Sebelumnya, studi The SMERU Research Institue menemukan bahwa sepanjang 2000 hingga 2016 desa-desa di Indonesia semakin sejahtera. Peneliti The SMERU Research Institute Nila Warda mengatakan, kesejahteraan di desa meningkat diukur dari beberapa faktor.
Baca juga: Sri Mulyani : Dana Desa Naik, Kemiskinan Belum Turun
"Misalnya, peningkatan pengeluaran untuk konsumsi, beragamnya pekerjaan yang dimiliki masyarakat desa dan juga meningkatnya pembangunan irigasi," kata Nila pada Kamis, 1 November 2018.
Namun demikian, menurut Nila, hasil studi tersebut juga menemukan bahwa meski desa semakin sejahtera, tingkat ketimpangan juga semakin tinggi. Ketimpangan tersebut terlihat dari perbedaan pertumbuhan pengeluaran bagi warga desa terkaya dengan yang termiskin.
Sebaran ketimpangan paling besar, Nila menjelaskan, terjadi pada desa-desa di Indonesia bagian timur dengan yang ada di barat. Selama kurun waktu 2000-2016 itu, rata-rata pertumbuhan pengeluaran penduduk desa terkaya tumbuh 7-8 persen per tahun. Sedangkan penduduk desa termiskin hanya tumbuh sebanyak 3-4 persen.
Dari sisi infrastruktur, ditemukan bahwa infrastruktur desa yang lebih maju sejalan dengan meningkatnya ketimpangan yang ada.
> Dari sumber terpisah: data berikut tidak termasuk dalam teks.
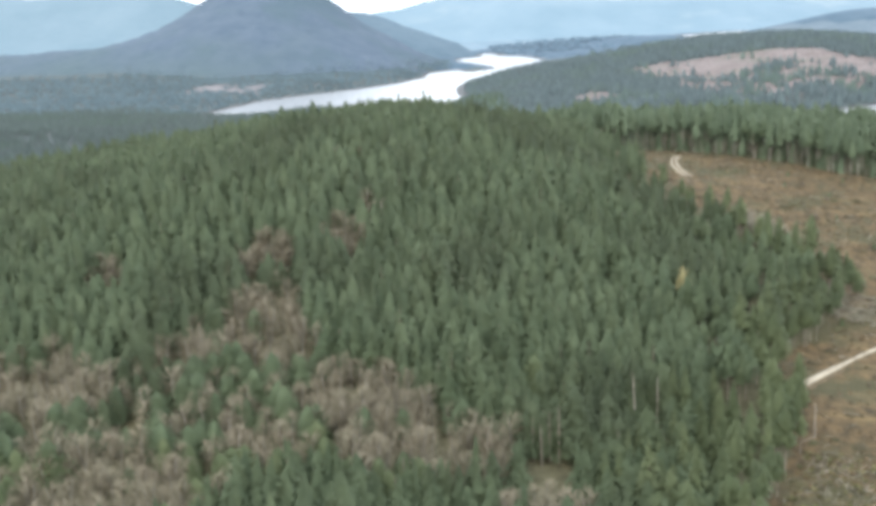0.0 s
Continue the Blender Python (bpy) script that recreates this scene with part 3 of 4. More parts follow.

Hal ini diukur dari tiga indikator yakni, jalan desa yang beraspal, dapat dilalui kendaraan roda empat dan juga adanya jaringan komunikasi.
SMERU menemukan desa yang memiliki jalan desa beraspal, sebanyak 61 persen mengalami ketimpangan. Dari jalan yang bisa dilalui, sebanyak 91 persen desa mengalami ketimpangan dan ada 67 persen desa dengan jaringan telekomunikasi bagus mengalami ketimpangan.
Studi juga mengungkap bahwa dalam ketimpangan tersebut, terjadi pengusaaan lahan masyarakat yang timpang antara masyarakat terkaya dengan termiskin di desa. Misalnya, dari 52,6 persen rumah tangga pertanian yang memiliki kepemilikan lahan kurang dari 0,5 hektare, hanya ada 11,31 persen yang menguasai lahan.
Penguasaan lahan tersebut ternyata juga sejalan dengan jumlah tingkat pengeluaran masyarakat termiskin di desa. Misalnya, indeks gini untuk konsumsi pada tahun 2013 sebesar 0,3 jauh lebih rendah dibandingkan dengan indeks gini penguasaan lahan sebesar 0,63.
Kendati begitu, Nila menambahkan, hubungan antara kesejahteraan dengan ketimpangan ini bersifat asosiasif. Artinya, belum ditemukan adanya sifat korelasi atau sebab akibat dari adanya peningkatan kesejahteraan dengan meningkatnya ketimpangan dari studi ini.
Studi The SMERU ini meerupakan studi deskriptif dengan metode kuantitatif serta dengan analisa makro. Data-data yang digunakan merupakan data sekunder yang dikeluarkan oleh Badan Pusat Statistik seperti hasil Sensus Penduduk dan Sensus Pertanian, Sensus Desa dan Sensus Ekonomi Nasional. Selain itu, data sekuder lain yang digunakan adalah Peta Kemiskinan Indonesia yang pernah dikeluarkan oleh SMERU pada 2015.